Along with the transformations of each character, the film offers a fresh look at the locations in which it is set, along the Kenyan coastline.
 
Hawa Essuman is a young director of Ghanaian origin who is based in Nairobi.  She first approached the world of cinema as an actress, but later decided to focus solely on directing.  In 2008, after short films, ads for television and music videos, she made the feature length film  Soul Boy, which was produced by Tom Tykwer, and presented at more than 40 international festivals, where it won numerous awards including the audience award at the International Film Festival Rotterdam.
 
The second milestone in Hawa Essuman’s career came in 2012, when her project Djin won the Director’s Eye prize. The director’s eye is supported by lettera27 Foundation of Milan and promotes and supports African cinema, in particular during the writing and pre-production phases.  These are some of the most delicate periods in the development of a film project, and are rarely supported by other funds or prizes.

The Director’s Eye was launched in 2012, in collaboration with the Festival de Cinema Africano de Cordoba and the co-production forum Africa Produce.  A jury comprising of Nigerian director Newton I. Aduaka and South African producer Steven Markovitz selected Hawa Essuman’s Djin as the winning project for lettera27’s fund.
 
During the course of 2013, after the award was assigned, lettera27 followed the progress on Djin and offered its author the opportunity to talk about the project in a series of videos. The videos were produced by Istituto Micropunta, a duo of filmmakers based in Milan – who are amongst the most original players of the Italian audiovisual scene – with the help of Vanessa Lanari, the curator of the Director’s Eye, and Claudia D’Alonzo, a writer and scholar in audiovisual studies.

This resulting series of 6 videos document the words, perspectives and gestures of Hawa Essuman as she leads us through the phases of conception, writing and re-writing of the film project, as well as the difficult process of approaching and distancing herself from ‘her’ characters that every author must face in the lengthy preparatory period that each film requires.

The series of videos is therefore an opportunity to place a subjective camera on Hawa Essuman’s creative process, to provide a glimpse of a film even before it appears and is put into the form of images and sounds.  Minute after minute we are able to imagine it along with the author, through the personal experiences she recounts, and a view of the places that inspired the story and its magical realism.

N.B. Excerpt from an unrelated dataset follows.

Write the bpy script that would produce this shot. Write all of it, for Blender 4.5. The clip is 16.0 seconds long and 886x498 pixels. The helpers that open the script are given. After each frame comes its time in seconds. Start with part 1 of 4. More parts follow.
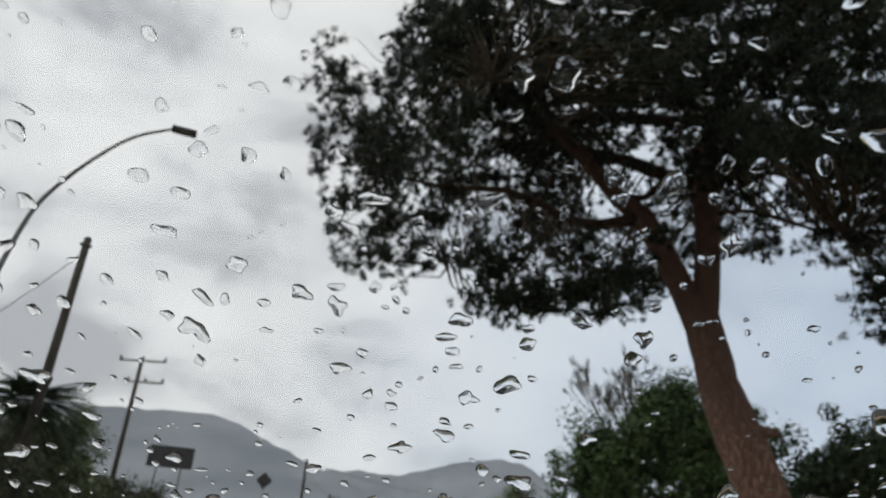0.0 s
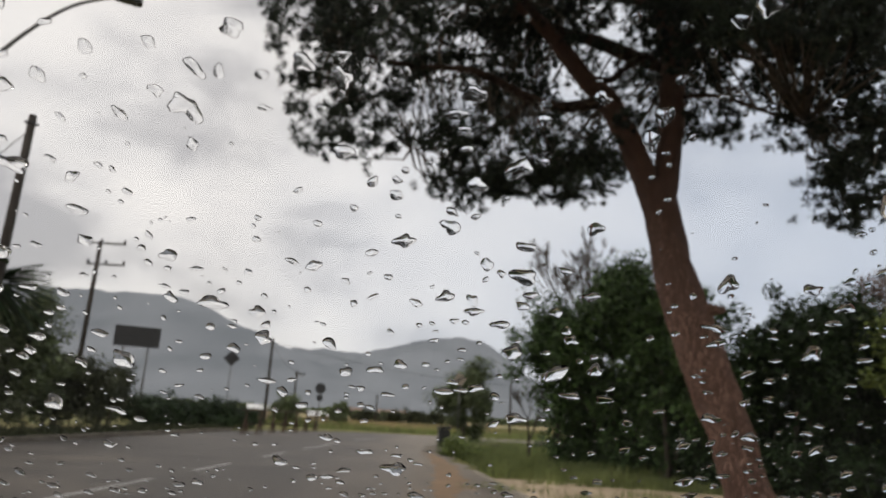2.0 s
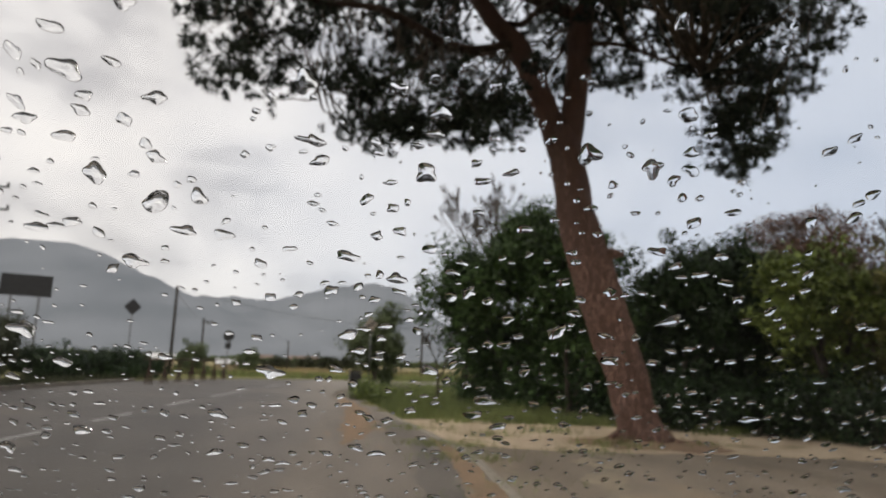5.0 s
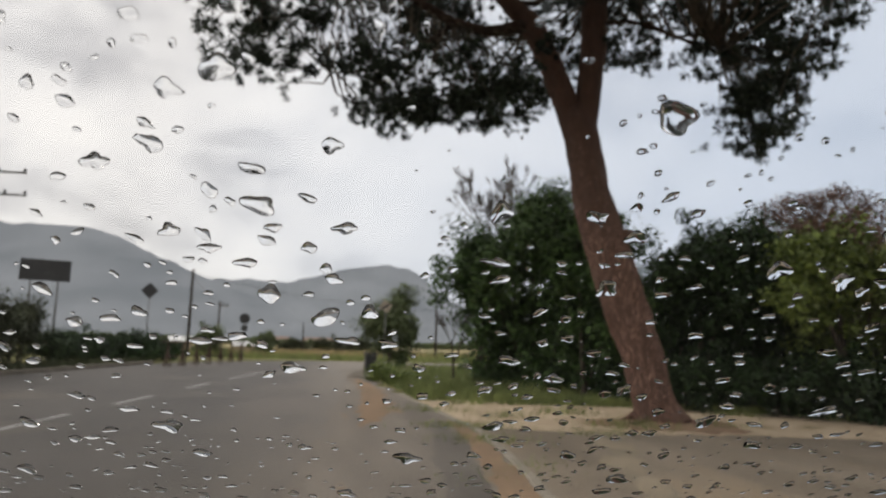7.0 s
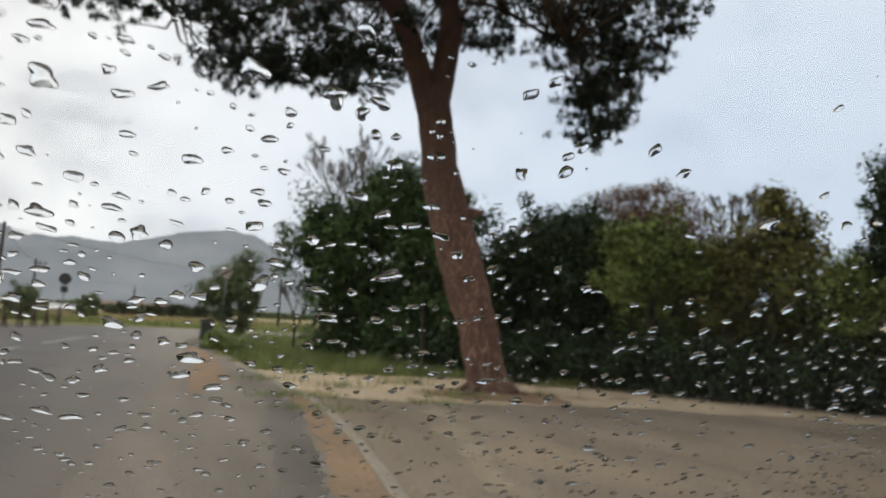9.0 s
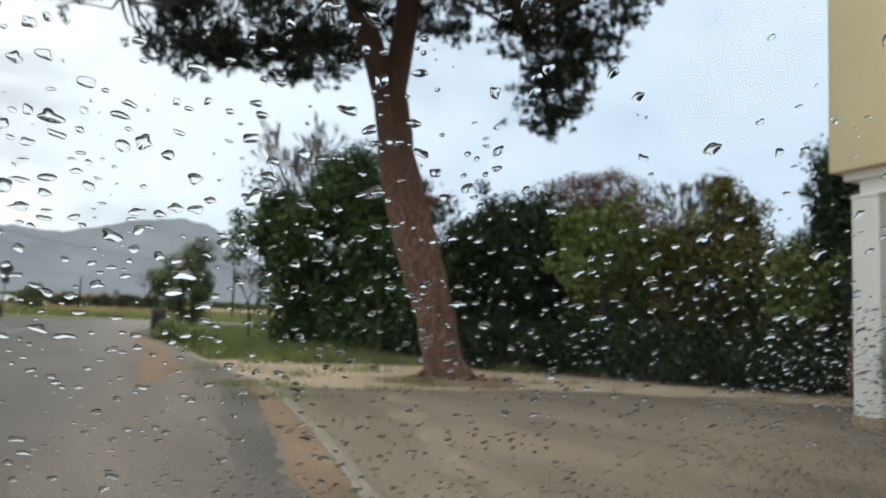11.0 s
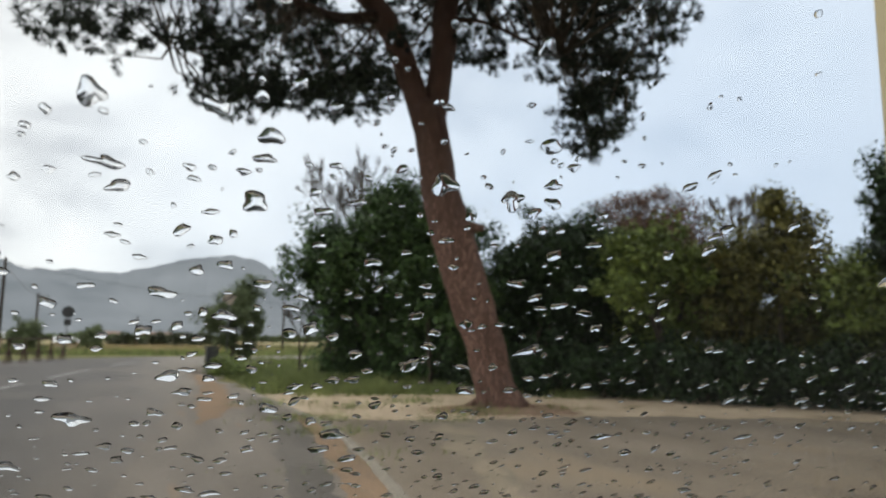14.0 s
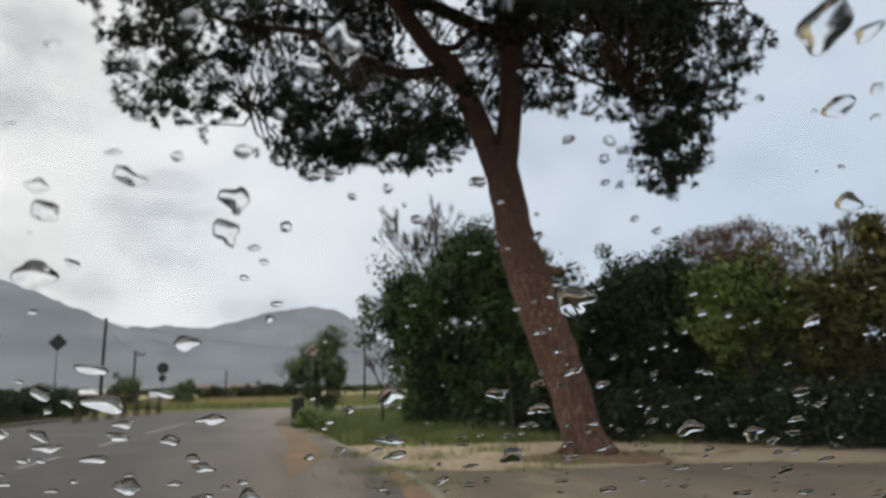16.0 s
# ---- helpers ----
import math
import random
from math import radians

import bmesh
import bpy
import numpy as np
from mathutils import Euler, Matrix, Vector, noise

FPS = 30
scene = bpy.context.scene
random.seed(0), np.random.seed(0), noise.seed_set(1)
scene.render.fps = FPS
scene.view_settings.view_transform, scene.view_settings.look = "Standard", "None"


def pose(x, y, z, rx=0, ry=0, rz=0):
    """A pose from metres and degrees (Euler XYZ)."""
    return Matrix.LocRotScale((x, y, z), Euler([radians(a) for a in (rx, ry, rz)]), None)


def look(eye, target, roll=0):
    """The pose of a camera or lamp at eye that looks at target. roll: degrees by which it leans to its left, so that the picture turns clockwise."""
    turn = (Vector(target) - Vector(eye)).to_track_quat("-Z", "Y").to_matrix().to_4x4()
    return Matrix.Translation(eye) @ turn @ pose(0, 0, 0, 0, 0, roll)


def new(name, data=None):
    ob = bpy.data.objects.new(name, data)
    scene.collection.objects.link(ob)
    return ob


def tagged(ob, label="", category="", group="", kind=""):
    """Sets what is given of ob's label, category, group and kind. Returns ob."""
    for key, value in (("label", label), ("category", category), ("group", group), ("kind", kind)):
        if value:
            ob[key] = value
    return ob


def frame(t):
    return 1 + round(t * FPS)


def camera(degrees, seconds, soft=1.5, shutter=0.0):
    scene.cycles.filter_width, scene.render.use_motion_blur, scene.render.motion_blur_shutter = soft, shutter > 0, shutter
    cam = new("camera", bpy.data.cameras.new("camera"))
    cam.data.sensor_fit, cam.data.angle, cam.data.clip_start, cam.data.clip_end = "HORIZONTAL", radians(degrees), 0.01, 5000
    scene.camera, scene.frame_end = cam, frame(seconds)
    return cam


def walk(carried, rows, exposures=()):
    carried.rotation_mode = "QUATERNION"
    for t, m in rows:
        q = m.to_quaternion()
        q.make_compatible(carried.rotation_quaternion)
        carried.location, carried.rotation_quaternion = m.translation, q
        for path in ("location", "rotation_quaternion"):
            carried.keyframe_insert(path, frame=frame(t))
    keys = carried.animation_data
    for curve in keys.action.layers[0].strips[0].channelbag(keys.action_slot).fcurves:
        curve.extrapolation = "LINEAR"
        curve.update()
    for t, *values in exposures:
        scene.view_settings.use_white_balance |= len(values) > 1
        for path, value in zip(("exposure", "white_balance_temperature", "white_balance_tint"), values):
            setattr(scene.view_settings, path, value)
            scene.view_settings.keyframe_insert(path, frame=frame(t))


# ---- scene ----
cam = camera(66.5, 16.0)
cam.data.dof.use_dof, cam.data.dof.focus_distance, cam.data.dof.aperture_fstop = True, 0.19, 27.0
# seconds, place, pitch, roll, yaw
PATH = [
    (0, -0.0464, -0.0377, 1.2266, 23.60, -3.92, -0.00),
    (0.5, -0.0464, -0.0377, 1.2266, 19.55, -3.31, -1.26),
    (1, -0.0476, -0.0329, 1.2242, 17.25, -3.46, -1.90),
    (1.5, -0.0493, -0.0261, 1.2139, 15.35, -3.24, -2.90),
    (2, -0.0547, -0.0242, 1.2085, 13.96, -3.22, -3.06),
    (2.5, -0.0525, -0.0235, 1.1986, 13.12, -2.88, -3.95),
    (3, -0.0430, -0.0219, 1.1934, 11.76, -2.71, -5.53),
    (3.5, -0.0257, -0.0143, 1.1885, 10.92, -2.04, -7.18),
    (4, 0.0024, -0.0096, 1.1880, 10.50, -2.19, -8.92),
    (4.5, 0.0279, -0.0090, 1.1825, 10.18, -1.86, -10.43),
    (7, -0.0141, -0.0018, 1.2156, 8.10, -1.54, -9.14),
    (7.5, -0.0088, -0.0005, 1.2084, 8.42, -1.55, -9.89),
    (8, 0.0307, 0.0022, 1.2013, 8.10, -2.66, -15.14),
    (8.5, 0.0584, 0.0020, 1.1902, 7.36, -3.61, -20.71),
    (9, 0.0704, 0.0027, 1.1888, 6.35, -3.28, -22.07),
    (9.5, 0.0742, 0.0029, 1.1790, 5.87, -3.05, -22.95),
    (12, 0.0522, -0.0152, 1.1661, 5.75, -2.62, -26.52),
    (12.5, 0.0582, 0.0033, 1.1795, 6.41, -2.08, -25.21),
    (13, 0.0506, 0.0084, 1.1901, 6.83, -0.83, -23.97),
    (13.5, 0.0380, 0.0084, 1.1966, 7.31, -0.82, -22.53),
    (14, 0.0318, 0.0074, 1.2031, 7.63, -0.63, -21.70),
    (14.5, 0.0104, 0.0089, 1.2116, 8.10, 0.61, -18.68),
    (15, 0.0013, 0.0054, 1.2221, 8.52, 1.38, -17.46),
    (15.5, -0.0050, 0.0016, 1.2381, 9.90, 1.41, -16.09),
    (16, -0.0052, 0.0051, 1.2429, 11.38, 1.03, -14.99),
]
walk(cam, [(t, pose(x, y, z, 90 + p, r, yaw)) for t, x, y, z, p, r, yaw in PATH],
     exposures=[(0, 0.0, 6500, 11), (1.0, 0.05, 6650, 13), (2.5, 0.1, 6950, 16), (4, 0.17, 6950, 16), (7, 0.22, 6900, 15), (9, 0.38, 6750, 12), (12, 0.58, 6300, 7),
                (13.5, 0.48, 6500, 9), (15.5, 0.28, 6650, 12), (16, 0.2, 6650, 12)])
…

The short videos accompany us to Kenya with Essuman, to visit the places where the film will be set, using footage shot by the author during the course of location inspections and interviews.

Aside from a close-up on Djin and its author, the videos can also be seen from the wider and more general perspective of the work of an author coming to grips with the different phases in the development of a film project, by shedding light on one of the most fascinating but overlooked phases – the writing and pre-production phase. This is often a solitary period for an author and sometimes poses a risk to the successful completion of a film. Indeed, many film projects and excellent screenplays get blocked in this phase, because they don’t have the funds to go further: i.e. to look for consultants and experts, find funding to travel and present the project at festivals, find film locations, etc. Without this phase of work it’s hard to imagine a producer being tempted to buy a project. Against this backdrop, the objective of the Director’s Eye is to support authors in this delicate and crucial phase.